English was by far the most widely spoken language in Scotland. 93% of people aged 3 and over said they spoke only English at home. According to the scotlandscensus, 99% of people in Scotland aged 3 and over spoke English. 5.1 million people said they could speak English very well. Speaking, reading and writing English, 94% of people in Scotland aged 3 and over said they could speak, read and write. 75% of people born in EU accession countries said they could speak, read or write. 89% of people born in the Middle East and Asia could speak, read and write English.

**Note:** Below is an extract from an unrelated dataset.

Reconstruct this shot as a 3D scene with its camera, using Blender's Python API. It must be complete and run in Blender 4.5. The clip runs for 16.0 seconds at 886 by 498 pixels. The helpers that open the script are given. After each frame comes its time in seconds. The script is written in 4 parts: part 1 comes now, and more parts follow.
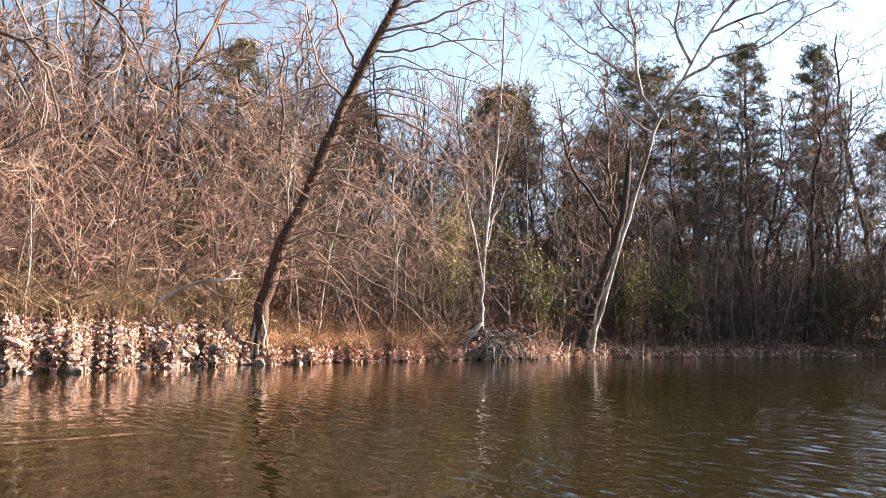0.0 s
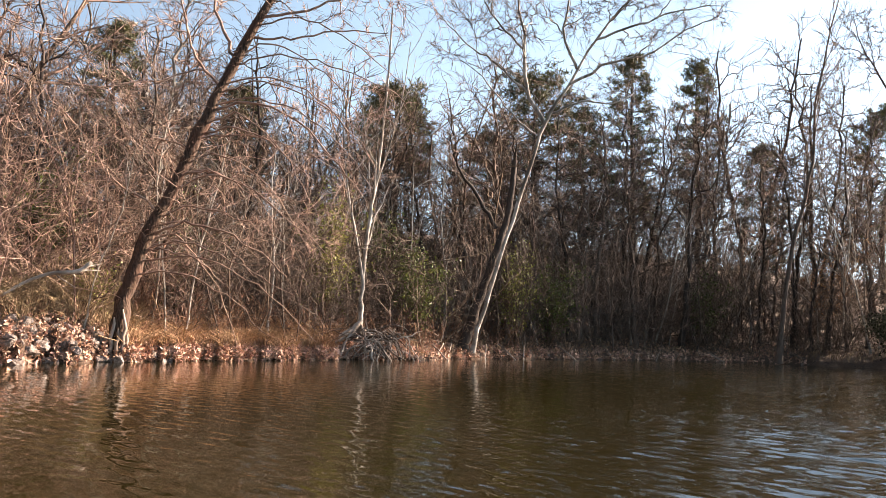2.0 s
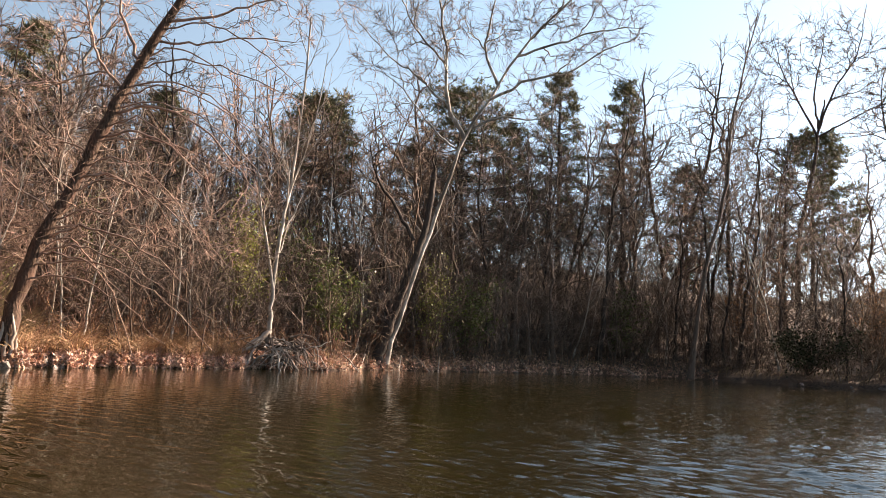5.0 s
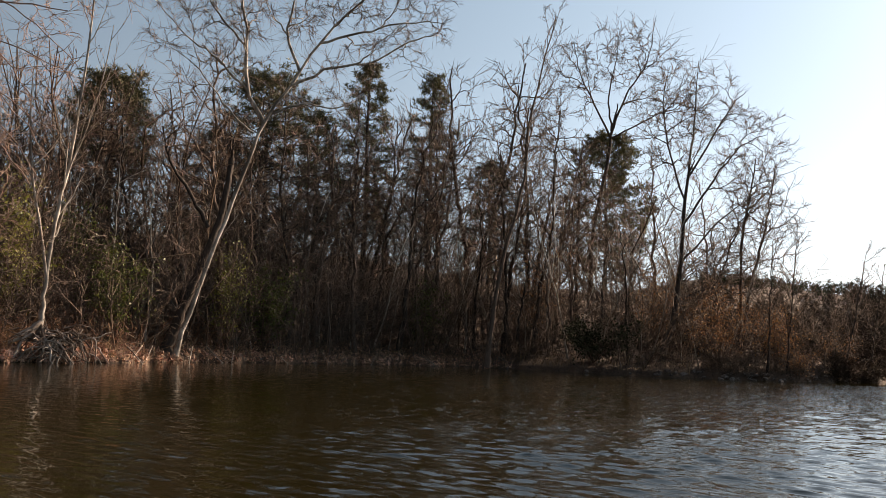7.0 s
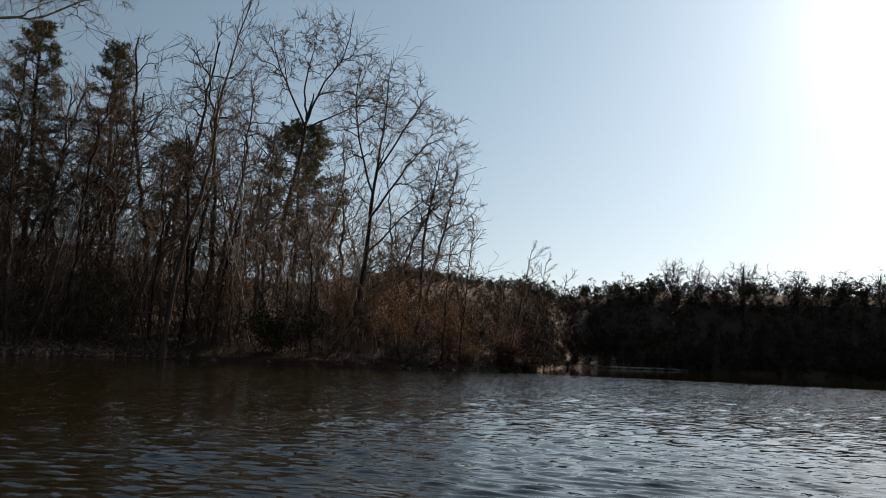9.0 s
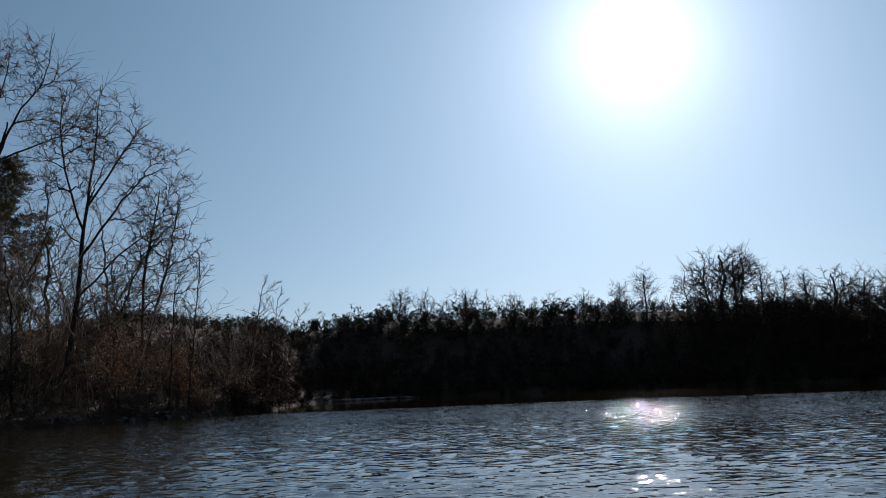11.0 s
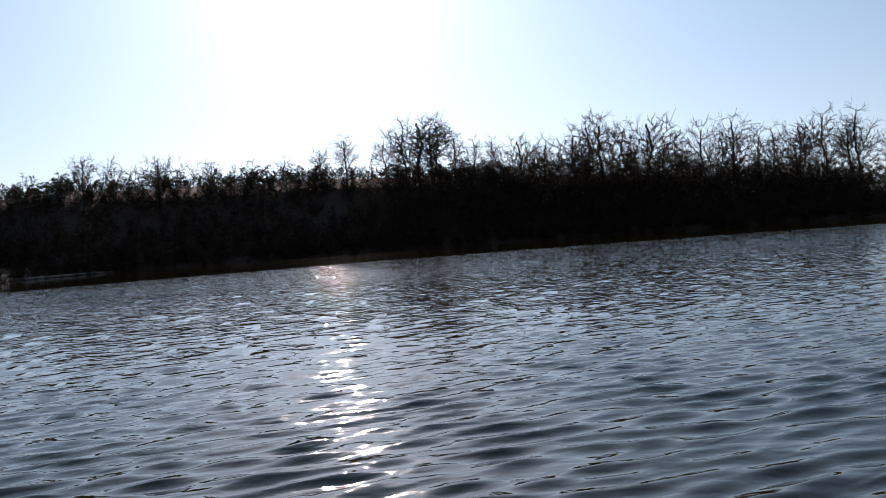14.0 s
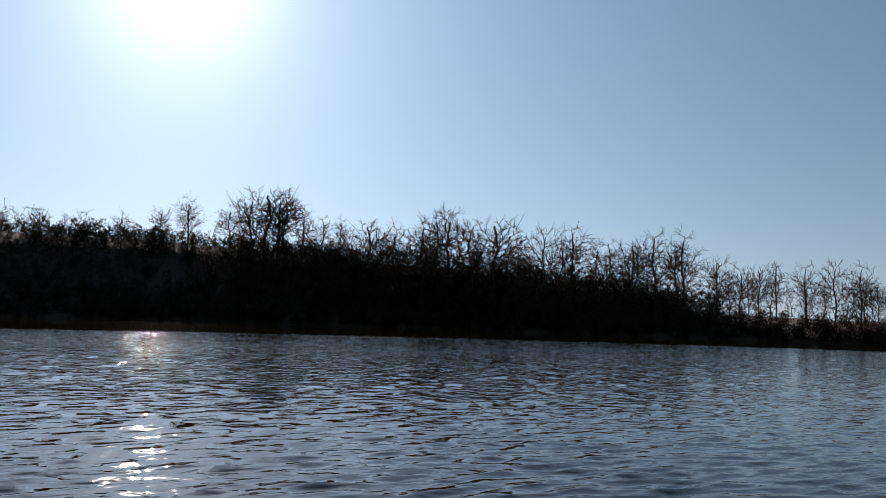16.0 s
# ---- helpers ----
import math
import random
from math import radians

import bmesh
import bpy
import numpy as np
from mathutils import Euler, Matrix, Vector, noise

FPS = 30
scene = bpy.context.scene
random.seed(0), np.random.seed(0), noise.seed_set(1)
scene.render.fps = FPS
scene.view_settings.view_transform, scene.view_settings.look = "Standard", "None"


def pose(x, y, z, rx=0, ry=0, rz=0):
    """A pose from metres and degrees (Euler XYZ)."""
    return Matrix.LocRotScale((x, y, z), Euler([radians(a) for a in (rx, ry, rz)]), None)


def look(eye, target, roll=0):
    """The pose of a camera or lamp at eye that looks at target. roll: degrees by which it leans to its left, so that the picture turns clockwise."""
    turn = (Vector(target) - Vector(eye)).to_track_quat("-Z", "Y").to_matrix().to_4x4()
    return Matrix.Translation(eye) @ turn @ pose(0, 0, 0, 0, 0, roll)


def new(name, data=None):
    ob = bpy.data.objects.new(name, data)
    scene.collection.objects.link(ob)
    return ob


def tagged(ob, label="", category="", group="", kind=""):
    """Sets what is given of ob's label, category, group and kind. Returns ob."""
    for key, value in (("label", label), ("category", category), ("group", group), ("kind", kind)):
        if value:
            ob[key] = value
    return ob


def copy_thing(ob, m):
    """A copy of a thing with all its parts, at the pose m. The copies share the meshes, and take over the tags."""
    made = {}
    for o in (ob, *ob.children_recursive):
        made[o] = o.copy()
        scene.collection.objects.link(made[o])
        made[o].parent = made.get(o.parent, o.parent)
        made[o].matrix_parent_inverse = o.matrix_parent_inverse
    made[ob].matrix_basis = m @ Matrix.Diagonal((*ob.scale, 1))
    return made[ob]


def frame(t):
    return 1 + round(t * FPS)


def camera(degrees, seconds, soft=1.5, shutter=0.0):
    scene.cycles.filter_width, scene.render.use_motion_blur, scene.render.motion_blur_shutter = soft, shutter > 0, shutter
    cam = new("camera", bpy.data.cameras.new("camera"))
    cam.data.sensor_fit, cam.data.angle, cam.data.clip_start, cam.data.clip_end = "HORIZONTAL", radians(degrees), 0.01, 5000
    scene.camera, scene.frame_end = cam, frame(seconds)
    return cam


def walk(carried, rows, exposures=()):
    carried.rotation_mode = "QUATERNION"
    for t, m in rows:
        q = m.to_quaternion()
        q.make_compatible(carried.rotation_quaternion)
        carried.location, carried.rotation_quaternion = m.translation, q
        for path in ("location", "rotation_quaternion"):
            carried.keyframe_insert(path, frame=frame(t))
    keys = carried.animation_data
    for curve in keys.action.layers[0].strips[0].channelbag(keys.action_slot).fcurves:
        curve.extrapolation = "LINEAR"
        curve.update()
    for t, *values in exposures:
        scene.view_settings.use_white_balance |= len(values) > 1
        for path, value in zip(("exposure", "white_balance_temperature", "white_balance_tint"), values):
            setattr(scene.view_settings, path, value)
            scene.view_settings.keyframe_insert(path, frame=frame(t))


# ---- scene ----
cam = camera(54.07, 16.0, soft=0.6)
PATH = [
    (0.0, (0.000, 0.000, 1.000), (-0.000, 9.956, 1.933), 0.97),
    (0.5, (0.151, 0.128, 1.000), (0.392, 10.082, 1.934), 0.99),
    (1.0, (0.302, 0.257, 1.000), (0.998, 10.188, 1.941), 1.10),
    (1.5, (0.453, 0.385, 1.000), (1.521, 10.283, 1.941), 1.53),
    (2.0, (0.589, 0.478, 1.000), (1.767, 10.362, 1.960), 1.83),
    (2.5, (0.724, 0.571, 1.000), (2.033, 10.432, 2.016), 1.97),
    (3.0, (0.860, 0.663, 1.000), (2.294, 10.505, 2.039), 2.12),
    (5.5, (1.923, 0.162, 1.000), (3.949, 9.888, 2.144), 2.75),
    (6.0, (2.120, 0.163, 1.000), (4.582, 9.790, 2.123), 2.50),
    (6.5, (2.317, 0.164, 1.000), (5.461, 9.590, 2.124), 2.34),
    (7.0, (2.514, 0.165, 1.000), (6.311, 9.348, 2.117), 2.33),
    (7.5, (2.711, 0.166, 1.000), (7.274, 9.000, 2.068), 2.24),
    (8.0, (2.883, 0.272, 1.000), (8.320, 8.592, 2.102), 1.98),
    (8.5, (3.054, 0.379, 1.000), (8.944, 8.391, 2.060), 2.25),
    (9.0, (3.226, 0.485, 1.000), (9.937, 7.809, 2.154), 2.41),
    (9.5, (3.398, 0.592, 1.000), (10.668, 7.348, 2.225), 2.28),
    (12.0, (3.828, 2.177, 1.000), (13.143, 5.507, 2.465), -4.08),
    (12.5, (3.914, 2.494, 1.000), (13.467, 5.158, 2.288), -3.46),
    (13.0, (4.000, 2.811, 1.000), (13.688, 5.059, 2.052), -3.96),
    (13.5, (4.087, 3.129, 1.000), (13.888, 5.078, 1.375), -5.43),
    (14.0, (4.173, 3.446, 1.000), (14.042, 5.051, 0.854), -4.29),
    (14.5, (4.259, 3.763, 1.000), (14.212, 4.731, 1.051), -1.84),
    (15.0, (4.345, 4.080, 1.000), (14.325, 4.560, 1.411), 0.57),
    (15.5, (4.431, 4.397, 1.000), (14.409, 4.550, 1.639), 0.87),
    (16.0, (4.517, 4.714, 1.000), (14.480, 4.378, 1.797), 1.77),
]
EXPOSURES = [(0.0, 2.77, 7200, 22), (1.0, 2.68, 7400, 22), (3.0, 2.46, 7700, 21), (5.5, 2.18, 7800, 21), (6.5, 1.7, 8400, 23), (7.5, 1.13, 8300, 21), (8.5, 0.73, 8000, 18), (9.0, 0.52, 7500, 17), (9.5, 0.28, 6700, 14), (12.0, -0.12, 6000, 12), (13.0, -0.02, 6100, 15), (14.0, 0.58, 6600, 21), (14.5, 0.48, 6550, 20), (15.2, 0.05, 6300, 19), (16.0, 0.05, 6200, 16)]
SKY, SUN = 0.0215, 5.0
# width in degrees, brightness, tint
HAZE = ((2.6, 1.4, (1.0, 0.98, 0.95)), (11.0, 0.42, (1.0, 0.95, 0.93)), (42.0, 0.5, (0.35, 0.69, 1.0)))
# height over which it thins out, width in degrees, brightness, tint
LOW_AIR = 0.2, 50.0, 0.62, (0.72, 0.87, 1.0)
# bearing of the crests, stretch along and across them, grain, depth, detail, sharpness
RIPPLES = ((-57, 1.9, 1.0, 6.0, 0.024, 1.5, 3.2), (-75, 1.5, 1.0, 15.0, 0.003, 1, 1.0))
LEE = 0.38, 1.0
FETCH = 2.0
# wind waves: bearing they run to, spread, shortest and longest, mean slope
WAVES = -62, 19, 0.13, 0.35, 0.15

walk(cam, [(t, look(eye, target, roll)) for t, eye, target, roll in PATH], exposures=EXPOSURES)

# ---- world, sun ----
SUN_AZ, SUN_EL = -74.3, 21.3
TO_SUN = Vector((-math.sin(radians(SUN_AZ)) * math.cos(radians(SUN_EL)),
                 math.cos(radians(SUN_AZ)) * math.cos(radians(SUN_EL)), math.sin(radians(SUN_EL))))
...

Scots are more than 1.5 million people said they could speak Scots, 267,000 people said they could understand Scots but not read, write or speak the language. 1% of adults said they spoke Scots at home. The Shetland Islands, Aberdeenshire, Moray and Orkney Islands had the highest proportions of Scots speakers at home.

Gaelic are over 57,000 people said they could speak Gaelic, fall from 59,000 in the 2001 census. 23,000 people said they could understand Gaelic, but not read, write, or speak it. Council areas with the most Gaelic speakers were, Eilean Siar (Western Isles), where 52% of the population could speak Gaelic, Highland, where 5% could speak Gaelic Argyll and Bute, where 4% could speak Gaelic, These were also the areas were people most commonly spoke Gaelic at home. Overall, 0.5% of adults in Scotland said they spoke Gaelic at home, Gaelic speakers decreased between 2001 and 2011 for all age groups except in people under 20, which had an increase of 0.1 of a percentage point.

British Sign Language are 13,000 people used British Sign Language at home, about 0.2% of the total population. Polish language was the most commonly spoken language in Scotland after English, Scots and Gaelic, of about 54,000 people, 1% of Scotland's population spoke Polish at home.

12% of people in Aberdeen, Edinburgh and Glasgow said they spoke other languages around the home, most commonly spoken languages at home other than English and Scots are, Polish (54,186 people), Urdu (23,394 people), Punjabi languages (23,150 people), Chinese languages (16,830 people) and French (14,623 people).